Which brings me to the question.  I and one other player have (a) copies of the first printing and (b) copies of the 'gen con' edition... the new one with the interior art.  Since there are four players, I think it might be useful if folks could reference the rules with their own copies at hand -- this would require using the older copies, and I'm wondering if those original printings are still similar enough to remain useful.

I've looked for major changes, and haven't seen much -- the demonic influence dice go higher than they used to, I think, and there's more in the way of examples, and the layout's prettier and quite a bit easier to find stuff, and it seems like the town building has been tweaked a bit...  maybe that's just more advice.
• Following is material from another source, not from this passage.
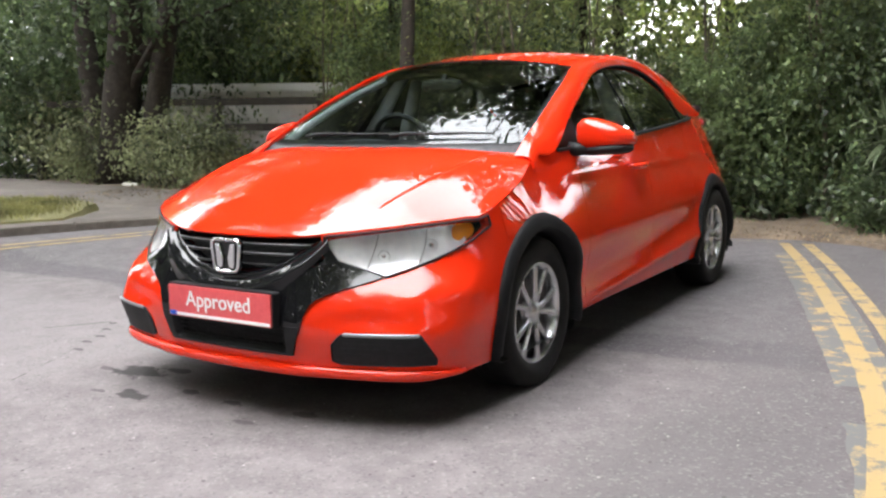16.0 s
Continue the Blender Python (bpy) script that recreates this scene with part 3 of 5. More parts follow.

Am I missing anything?  Aside from the confusion of not really having the same page numbers to cross-reference, is there anything else I'd need to add as a flyleaf sticky to correct the older edition?

Thanks in advance.
--
Doyce Testerman ~ http://random.average-bear.com
Someone gets into trouble, then get get out of it again; people love that story -- they never get tired of it.

Warren

As far as I know, the only rules changes are the ones Vincent talks out in this thread. Both of them are about followup conflicts.

Doyce

I was starting to suspect that. Cool! Thanks.
--
Doyce Testerman ~ http://random.average-bear.com
Someone gets into trouble, then get get out of it again; people love that story -- they never get tired of it.

lumpley

(Anybody's waiting for my official word, it's: Warren's right.)